Ranges occur when the price of a stock is bound between an upper ceiling (resistance) and a lower floor (support), which it can't break through. The price channels back and forth between these areas establish the price range. In hindsight ranges can look easy to trade, but don't be fooled. One of the major issues is that the price doesn't usually stop and reverse at the exact same price levels as it did before. This can make defining entry points, targets and stop losses tricky. To help remedy this, use volume analysis and wait for signs of a reversal near resistance or support areas before jumping in.
United Technologies Corp. (UTX) has been ranging since March, even though the long-term trend remains up. Resistance is between $120.19 and $120.66. Support has developed between $113.54 and $112.32 (all unadjusted prices). The price may move slightly beyond these levels, or reverse just shy of them on the next attempt. Each side has been tested multiple times, and volume hasn't increased near the breakout points. The trend is up, so ideal trades are taken in the support area, following an up day which shows support has likely held. Place a stop below the recent low. Target is near $120 based on the range, but if the price breaks higher the trade can be held for a larger gain based on the up trend continuing. (For related reading, see: 3 Points of Validation for Any Price Breakout.)
Genuine Parts Co. (GPC) has been ranging since mid-February.

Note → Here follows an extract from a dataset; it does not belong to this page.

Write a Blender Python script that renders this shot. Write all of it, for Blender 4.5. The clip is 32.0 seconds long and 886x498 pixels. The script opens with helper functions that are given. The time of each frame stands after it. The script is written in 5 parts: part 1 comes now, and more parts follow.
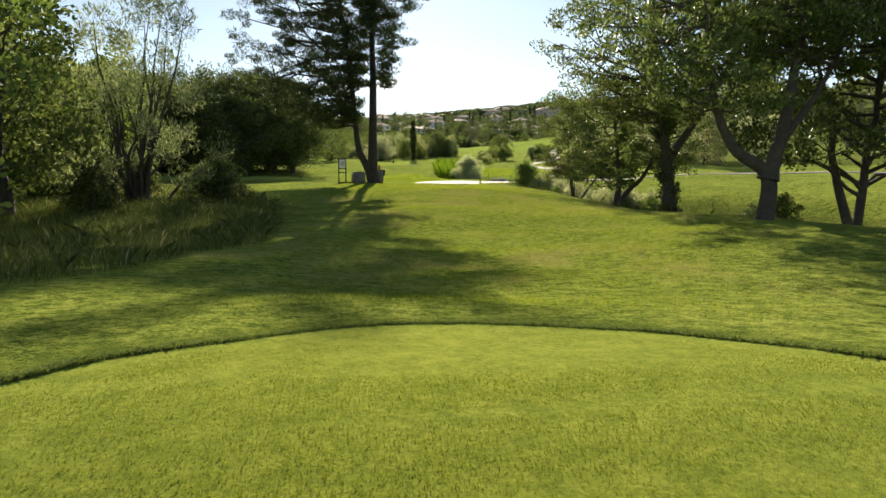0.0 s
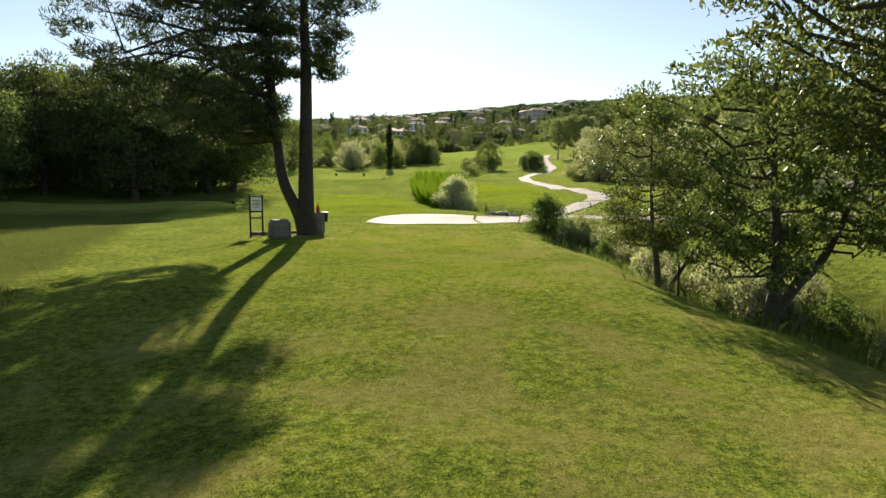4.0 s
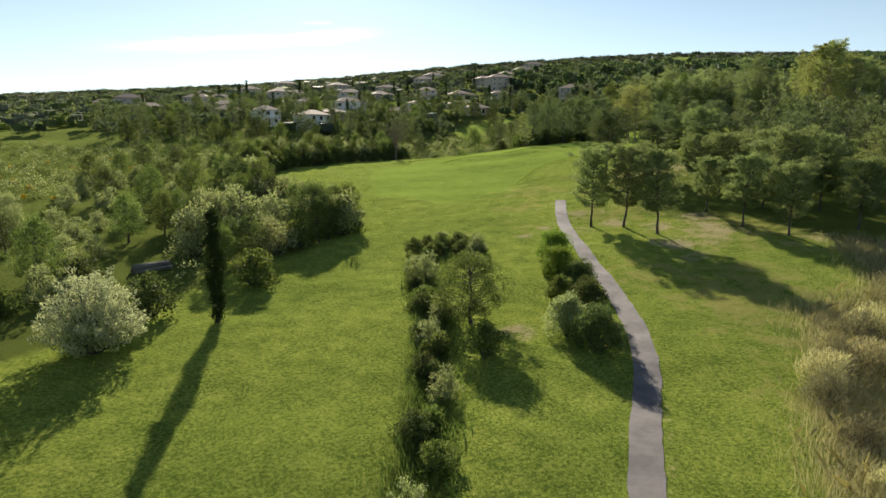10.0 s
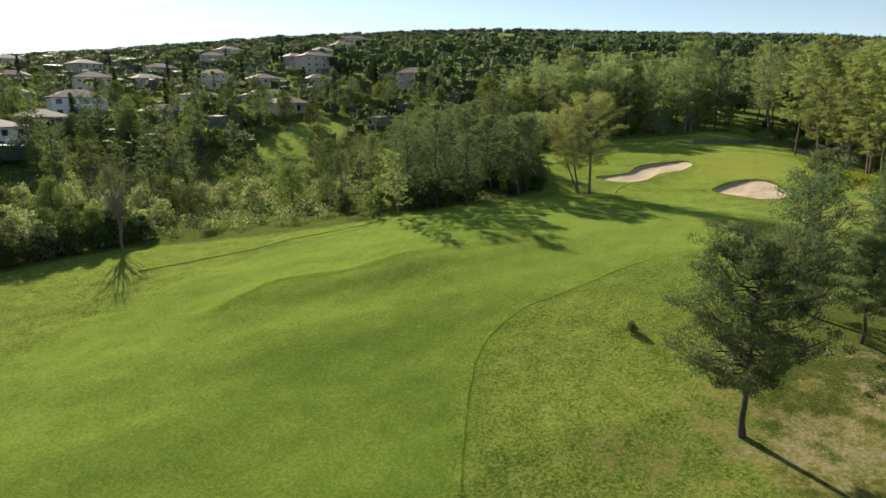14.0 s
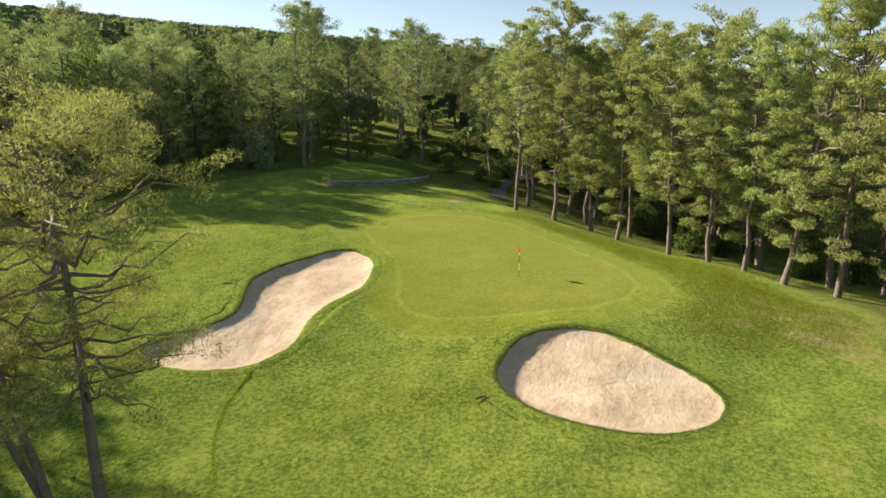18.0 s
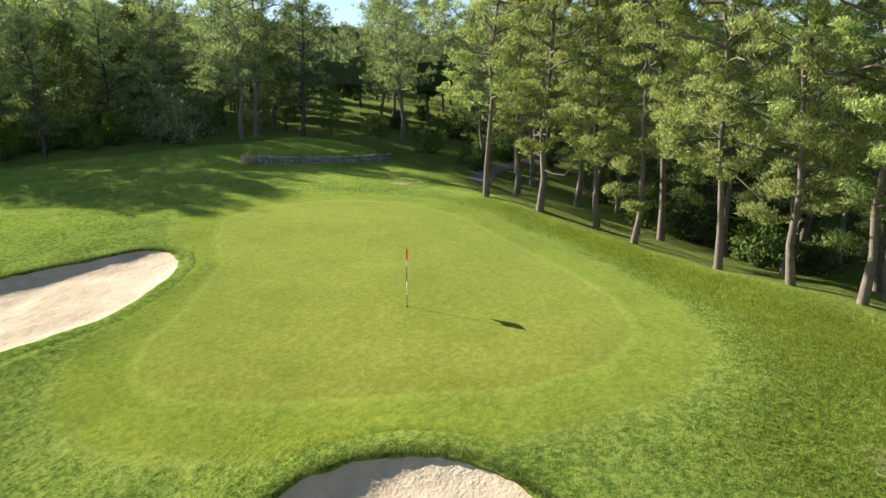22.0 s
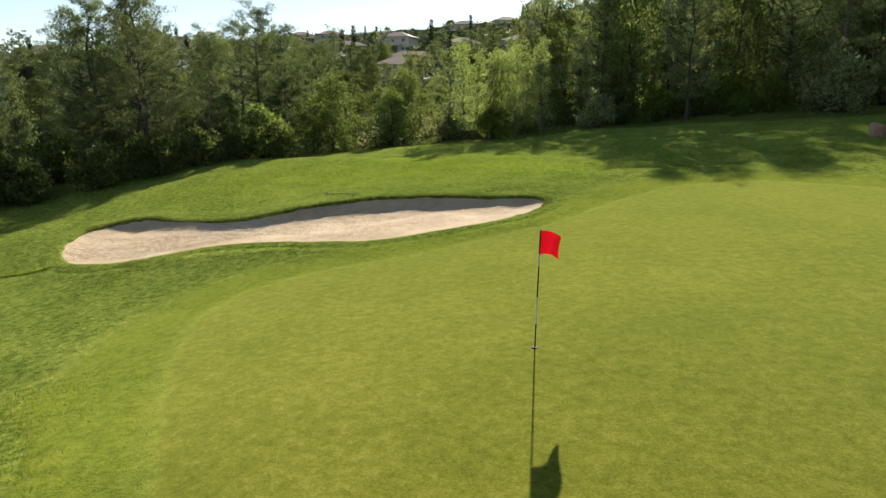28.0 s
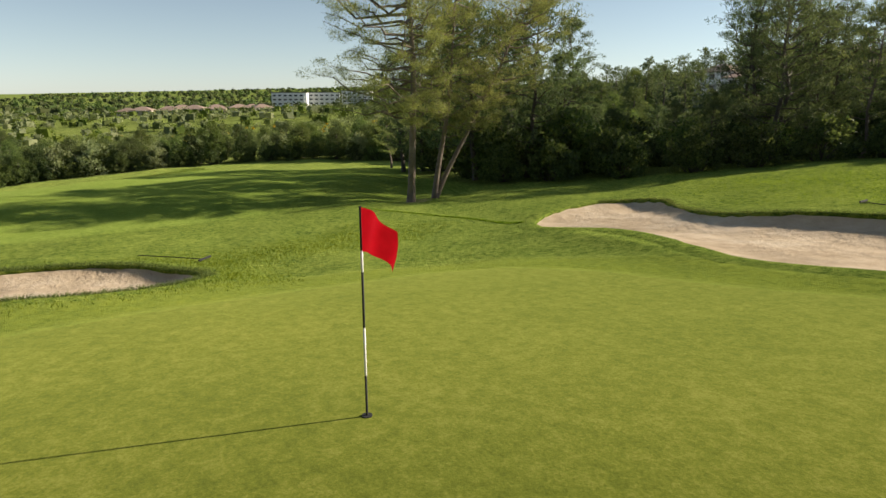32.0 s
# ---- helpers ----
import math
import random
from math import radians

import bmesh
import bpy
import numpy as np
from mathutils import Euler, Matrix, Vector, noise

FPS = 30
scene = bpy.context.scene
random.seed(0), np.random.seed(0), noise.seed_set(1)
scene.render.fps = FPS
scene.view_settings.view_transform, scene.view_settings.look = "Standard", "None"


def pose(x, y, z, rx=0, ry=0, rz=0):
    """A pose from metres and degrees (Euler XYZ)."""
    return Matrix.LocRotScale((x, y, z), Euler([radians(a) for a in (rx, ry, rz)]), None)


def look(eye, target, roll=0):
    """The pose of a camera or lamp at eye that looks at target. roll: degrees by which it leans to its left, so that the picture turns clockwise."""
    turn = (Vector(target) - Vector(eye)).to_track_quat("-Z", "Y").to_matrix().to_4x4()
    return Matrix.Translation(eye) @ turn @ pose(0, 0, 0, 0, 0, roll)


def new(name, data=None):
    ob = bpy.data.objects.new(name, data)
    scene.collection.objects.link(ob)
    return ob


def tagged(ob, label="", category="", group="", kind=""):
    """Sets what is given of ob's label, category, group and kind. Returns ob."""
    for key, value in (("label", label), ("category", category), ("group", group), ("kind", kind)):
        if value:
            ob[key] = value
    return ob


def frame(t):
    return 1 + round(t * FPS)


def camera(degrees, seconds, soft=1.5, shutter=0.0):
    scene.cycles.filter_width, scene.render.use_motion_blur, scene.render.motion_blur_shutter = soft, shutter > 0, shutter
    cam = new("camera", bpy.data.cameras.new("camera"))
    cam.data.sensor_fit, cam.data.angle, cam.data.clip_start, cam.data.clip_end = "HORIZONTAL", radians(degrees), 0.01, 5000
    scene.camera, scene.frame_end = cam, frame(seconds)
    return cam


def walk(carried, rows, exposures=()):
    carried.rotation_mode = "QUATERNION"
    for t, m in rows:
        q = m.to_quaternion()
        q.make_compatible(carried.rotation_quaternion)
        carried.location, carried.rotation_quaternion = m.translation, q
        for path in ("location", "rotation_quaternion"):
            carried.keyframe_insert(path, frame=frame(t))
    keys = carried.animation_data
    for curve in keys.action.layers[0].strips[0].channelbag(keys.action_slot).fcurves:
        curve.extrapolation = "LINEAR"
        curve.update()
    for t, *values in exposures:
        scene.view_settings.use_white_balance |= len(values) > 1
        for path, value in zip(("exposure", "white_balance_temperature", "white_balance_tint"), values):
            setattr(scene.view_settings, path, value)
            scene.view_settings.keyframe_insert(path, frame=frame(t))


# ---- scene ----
FOV = 71.13
# seconds, place, heading to the left of +y, pitch, roll
PATH = [
    (0, -60.05, 35.94, -19.64, -11.30, -6.58, 0.19),
    (0.5, -59.83, 37.21, -19.40, -11.45, -6.58, 0.31),
    (1, -59.50, 38.95, -19.16, -11.59, -6.60, 0.21),
    (1.5, -59.12, 40.87, -18.91, -11.76, -6.53, -0.08),
    (2, -58.70, 42.98, -18.65, -12.02, -6.49, -0.24),
    (2.5, -58.23, 45.19, -18.35, -12.15, -6.53, -0.20),
    (4.5, -55.82, 56.12, -17.19, -13.39, -6.42, 0.28),
    (5, -55.06, 59.49, -16.77, -13.63, -6.37, -0.20),
    (5.5, -53.89, 64.51, -16.24, -13.92, -6.35, -0.35),
    (6, -52.52, 69.99, -15.83, -14.22, -6.24, -0.26),
    (6.5, -51.20, 75.54, -15.19, -14.67, -6.33, -0.09),
    (7, -49.35, 81.77, -14.54, -14.89, -6.28, -0.26),
    (7.5, -47.41, 90.58, -13.17, -15.33, -6.30, -0.21),
    (8, -45.15, 98.11, -10.60, -15.74, -6.30, -0.16),
    (8.5, -42.51, 107.04, -7.82, -16.10, -6.87, -0.09),
    (9, -39.72, 116.10, -4.94, -16.45, -8.15, 0.01),
    (9.5, -37.40, 123.94, -2.46, -16.94, -9.29, -0.16),
    (10, -35.37, 130.64, -0.65, -17.77, -10.44, -0.15),
    (10.5, -33.01, 137.51, 1.12, -18.45, -11.53, -0.17),
    (11, -30.17, 145.05, 2.83, -18.81, -12.23, -0.04),
    (11.5, -26.90, 154.42, 4.49, -19.37, -12.40, 0.04),
    (12, -22.80, 165.21, 5.90, -20.19, -12.52, -0.04),
    (12.5, -18.70, 176.66, 7.08, -22.28, -12.59, -0.25),
    (13, -14.59, 188.75, 8.27, -25.45, -12.69, -0.30),
    (13.5, -9.85, 201.12, 9.37, -29.65, -12.84, -0.41),
    (14, -4.09, 212.86, 10.34, -34.35, -12.92, -0.69),
    (14.5, 2.36, 223.75, 10.74, -40.09, -12.96, -0.81),
    (15, 9.41, 233.51, 11.20, -48.01, -12.97, -0.85),
    (15.5, 16.47, 241.23, 11.59, -55.48, -12.94, -0.90),
    (17.5, 45.41, 256.73, 12.07, -72.20, -13.14, 0.03),
    (18, 50.54, 258.45, 11.64, -72.44, -13.05, 0.16),
    (18.5, 54.59, 259.60, 10.68, -72.57, -12.96, 0.03),
    (19, 57.66, 259.84, 9.63, -72.66, -12.98, 0.04),
    (19.5, 60.32, 259.44, 8.92, -72.59, -12.93, -0.00),
    (20, 62.95, 258.92, 8.40, -72.62, -12.89, -0.00),
    (20.5, 65.81, 258.30, 7.92, -72.58, -12.78, 0.02),
    (21, 68.57, 257.57, 7.56, -72.15, -12.71, 0.05),
    (21.5, 70.89, 256.96, 7.16, -70.18, -12.64, 0.15),
    (22, 72.93, 256.48, 6.92, -66.93, -12.67, 0.17),
    (22.5, 74.97, 256.09, 6.90, -63.18, -12.71, 0.33),
    (23, 77.03, 255.84, 6.86, -59.24, -12.76, 0.37),
    (23.5, 78.94, 255.52, 6.65, -55.08, -12.73, 0.46),
    (24, 80.83, 255.07, 6.39, -49.68, -12.88, 0.51),
    (24.5, 82.54, 254.76, 6.15, -43.30, -13.06, 0.66),
    (25, 84.08, 254.56, 5.90, -36.53, -13.09, 0.62),
    (25.5, 85.61, 254.48, 5.65, -29.56, -13.24, 0.45),
    (26, 87.13, 254.58, 5.34, -22.61, -13.24, 0.58),
    (26.5, 88.39, 254.76, 5.01, -15.46, -13.30, 0.47),
    (28.5, 91.39, 256.36, 4.09, 5.75, -13.79, 0.63),
    (29, 92.61, 257.27, 3.84, 11.15, -13.95, 0.41),
    (29.5, 93.82, 258.37, 3.58, 17.72, -13.85, 0.16),
    (30, 95.09, 259.57, 3.49, 26.32, -14.06, 0.12),
    (30.5, 96.07, 261.01, 3.36, 36.22, -13.96, 0.03),
    (31, 96.79, 262.49, 3.27, 46.31, -13.86, 0.00),
    (31.5, 97.31, 263.99, 3.21, 56.87, -13.83, 0.02),
    (32, 97.49, 264.53, 3.11, 67.30, -13.78, -0.08),
]
SKY, SUN = 0.070, 4.9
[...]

The longer-term trend is up, but has been very choppy going back to May 2013. The price is currently testing the resistance area between $90 and $88. Volume is near average and will likely need to increase – combined with a strong up day – to break the range. If volume remains subdued, wait for a down day to indicate that some selling pressure is present in the resistance area. Place a stop just above the recent high and a target near $84. Support is between $83.84 and $83.43. Given the slight uptrend the long has a slightly higher probability of success, but only marginally so because the price has been so choppy over the last year. Watch for a test of support and then buy following an up day. Enter a stop below the recent low and a target near $88.
Darling Ingredients Inc. (DAR) has been range bound since December, and currently testing resistance between $21.30 and $21.85. The price has already been rejected from this area in late June, indicating the range is likely to hold. In July the price has been creeping back toward resistance, offering a second chance short entry with a stop above $21.50. The downside target is $19.50 to $19.25, just above the support area at $19 to $18.66. The trend outlook is mixed, so long trades near support (with a stop just below) or a short trade, as described, are both valid. This is assuming there isn't a breakout on high volume; low volume breakouts will likely fail and confirm the range trades.

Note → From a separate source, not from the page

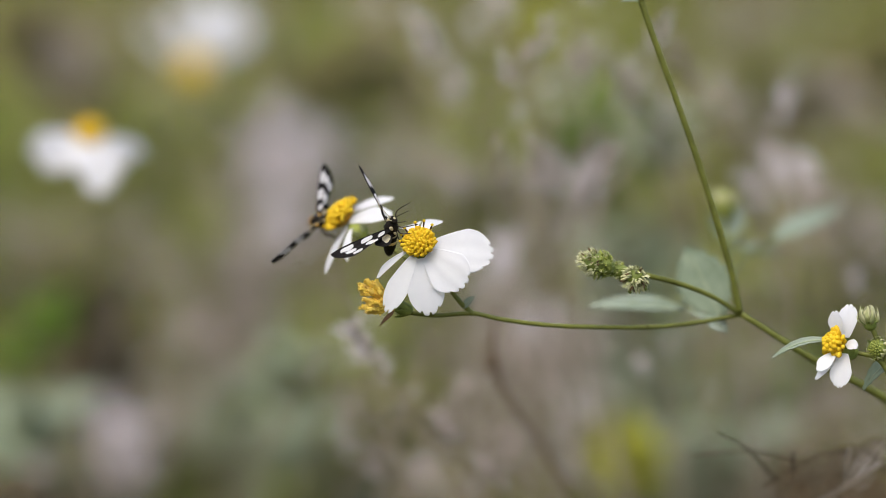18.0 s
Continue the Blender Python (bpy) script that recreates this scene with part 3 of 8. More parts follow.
def meadow_weed(top, kind, size=1.0, seed=1, lean=(0.05, 0.0), reach=None):
    """A weed rooted in the slope, its head at top (metres). kind: what it bears, within reach of its top."""
    rng = random.Random(seed)
    top = Vector(top)
    root = Vector((top.x - lean[0], top.y - lean[1], 0))
    root.z = ground_z(root.x, root.y) - 0.01
    h = top.z - root.z
    name, label = WEEDS[kind]
    ob = new(name)
    ob.location = root
    tagged(ob, label, "weed", "meadow weeds")
    mid = root.lerp(top, 0.55) + Vector((rng.uniform(-.03, .03) - lean[0] * 0.12, rng.uniform(-.02, .02), 0))
    dry = kind in ("fluff", "twig", "puff")
    line = [root - root, mid - root, top - root]
    spine = curve_points(line, 100)
    low = min(0.9, (reach or REACH[kind] * size) / h)

    def along(f):
        return spine[int((1 - low * f) * 200)]
    s = Shape()
    thick = 0.0004 if kind == "puff" else 0.0006 * size
    tube(s, line, thick, thick * 0.45, 5, 5)
    part("stem", s, BROWN if kind == "twig" else DRY_STEM if dry else STEM, ob, scale=1.0)
    t = top - root
    if dry:
        heads = [(t, 0.014 * size)]
        if kind == "puff":
            heads += [(t + Vector((rng.uniform(-.5, .5), rng.uniform(-.6, .6), q)) * 0.014 * size, 0.012 * size) for q in (-1.3, 0.9)]
        for i in range({"puff": 0, "fluff": 5, "twig": 7}[kind]):
            b = along(rng.uniform(0.05, 1))
            a = rng.uniform(0, 6.28)
            d = Vector((math.cos(a) * 0.9, math.sin(a) * 0.5, rng.uniform(0.2, 1.2))).normalized() * rng.uniform(0.022, 0.05) * size
            k = Shape()
            tube(k, [b, b + d * 0.55 + Vector((0, 0, -0.004)), b + d], 0.0008 * size, 0.0005 * size, 5, 4)
            part("branch", k, BROWN if kind == "twig" else DRY_STEM, ob, scale=1.0)
            if kind == "fluff":
                heads.append((b + d, rng.uniform(0.008, 0.014) * size))
        if kind != "twig":
            for c, r in heads:
                k = Shape()
                fluff_ball(k, c, r, 14, rng)
                tagged(part("seed_head", k, SILK if kind == "puff" else FLUFF, ob, scale=1.0, smooth=False), kind="stuff")
    else:
        mat = {"leafy": GREEN_WEED, "pale": PALE_WEED, "lime": LIME, "vivid": VIVID, "brown": BROWN_WEED, "dark": DARK_WEED}[kind]
        n = 12 if reach else 16
        for i in range(n):
            b = along((i / n) ** 1.1)
            a = i * 2.2 + rng.uniform(-.4, .4)
            d = Vector((math.cos(a), math.sin(a), rng.uniform(-0.2, 0.8))).normalized()
            ln = rng.uniform(0.028, 0.05) * size * (0.62 if kind == "lime" else 1)
            k = Shape()
            blade(k, b, b + d * ln, ln * rng.uniform(0.38, 0.55), (-d.x * 0.5, -0.6, 1), -ln * 0.06, "leaf", cup=0.15, thick=0.0006, nu=8, nv=4)
            part("leaf", k, mat, ob, scale=1.0)
    return ob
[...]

Avery Dennison Corp. (AVY) gapped higher last November and has been moving within a range since. The price action has been choppy, but there is well defined resistance between $51.92 and $52.24. The overall trend is up in the stock, so taking a short position in the resistance area goes against that trend. A potential upside breakout – above $52 on high volume – may be worth keeping an eye on. In the event the range continues, support is between $46.65 and $46.03. If the stock reverses higher in this region, look to go long with a stop below the recent low and a target near $51.50. (For related reading, see: Taking Advantage of Missed Breakout Opportunities.)
The Bottom Line
Ranges can be lucrative, as they offer trades with relatively low risk compared to the potential reward if the range continues. They look simple, but can be tough to trade in real-time. View support and resistance as price areas, not specific prices, because rarely will price stop and reverse at the exact same level(s) as before. An increase in volume should typically accompany a breakout, so if volume remains subdued while the price is in a support or resistance area there is a greater likelihood the range will hold. Price reversals near support or resistance help highlight that the range will continue. Stops can be placed just outside these reversal points to control risk, with targets near the other side of the channel. Only risk a small percentage of the trading account on any one trade, that way a single loss doesn't significantly draw down your capital.